Read through the records below and copy each line that uses the word "this".
──────── DATA ────────
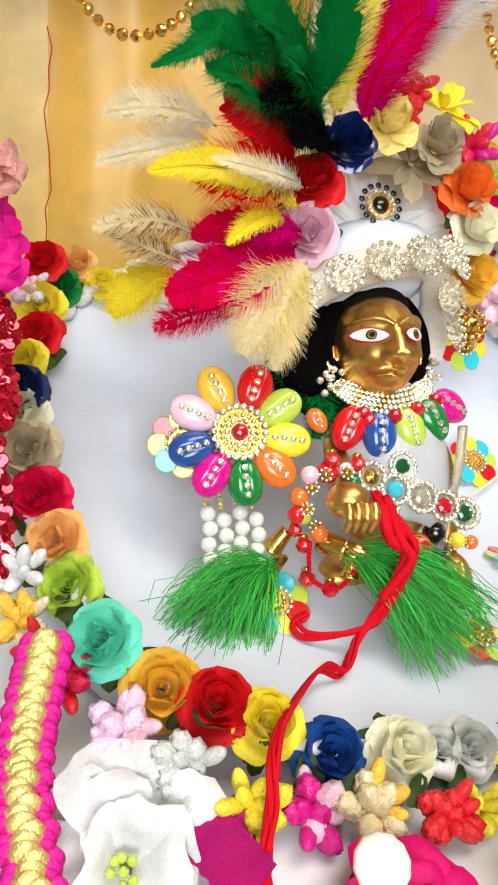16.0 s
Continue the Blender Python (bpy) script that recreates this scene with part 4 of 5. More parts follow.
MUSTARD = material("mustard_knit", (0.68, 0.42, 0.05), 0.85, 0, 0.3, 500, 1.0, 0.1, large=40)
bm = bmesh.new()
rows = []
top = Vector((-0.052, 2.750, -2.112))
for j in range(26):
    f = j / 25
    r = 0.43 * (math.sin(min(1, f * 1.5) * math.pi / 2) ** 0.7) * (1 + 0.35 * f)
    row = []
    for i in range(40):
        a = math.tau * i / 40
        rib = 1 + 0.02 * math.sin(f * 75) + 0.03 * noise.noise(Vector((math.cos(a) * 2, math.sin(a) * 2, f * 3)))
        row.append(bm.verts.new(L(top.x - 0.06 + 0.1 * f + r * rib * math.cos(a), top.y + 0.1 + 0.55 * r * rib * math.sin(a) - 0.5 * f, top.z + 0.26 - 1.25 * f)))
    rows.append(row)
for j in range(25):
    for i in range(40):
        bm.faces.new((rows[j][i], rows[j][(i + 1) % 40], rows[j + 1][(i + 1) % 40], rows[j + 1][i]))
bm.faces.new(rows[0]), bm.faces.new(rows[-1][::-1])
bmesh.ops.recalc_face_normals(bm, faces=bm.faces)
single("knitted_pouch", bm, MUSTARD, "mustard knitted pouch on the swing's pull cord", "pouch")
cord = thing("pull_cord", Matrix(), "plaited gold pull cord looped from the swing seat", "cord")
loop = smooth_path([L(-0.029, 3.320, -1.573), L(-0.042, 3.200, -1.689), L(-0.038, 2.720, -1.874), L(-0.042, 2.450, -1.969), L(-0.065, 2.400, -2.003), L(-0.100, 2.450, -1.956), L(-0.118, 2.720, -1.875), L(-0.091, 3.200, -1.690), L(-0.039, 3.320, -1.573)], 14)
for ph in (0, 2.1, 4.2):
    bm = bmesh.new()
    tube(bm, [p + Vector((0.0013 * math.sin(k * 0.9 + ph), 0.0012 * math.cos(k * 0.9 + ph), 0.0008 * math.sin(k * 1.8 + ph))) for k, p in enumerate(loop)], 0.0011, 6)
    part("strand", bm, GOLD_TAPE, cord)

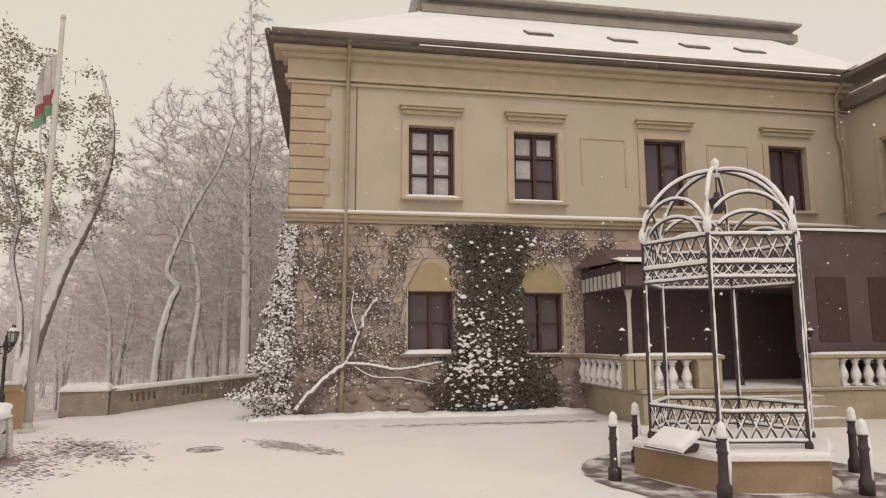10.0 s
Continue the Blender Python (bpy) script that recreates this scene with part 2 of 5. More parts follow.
────────
──────── DATA ────────
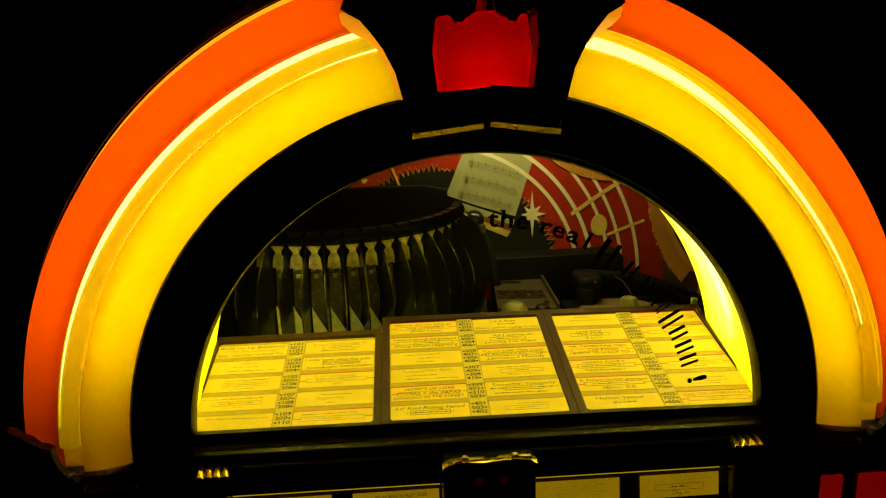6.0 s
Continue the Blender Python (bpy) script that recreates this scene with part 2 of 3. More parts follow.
────────
_FULL RESPONSE_.
Continue the Blender Python (bpy) script that recreates this scene with part 4 of 5. More parts follow.
Continue the Blender Python (bpy) script that recreates this scene with part 2 of 5. More parts follow.
Continue the Blender Python (bpy) script that recreates this scene with part 2 of 3. More parts follow.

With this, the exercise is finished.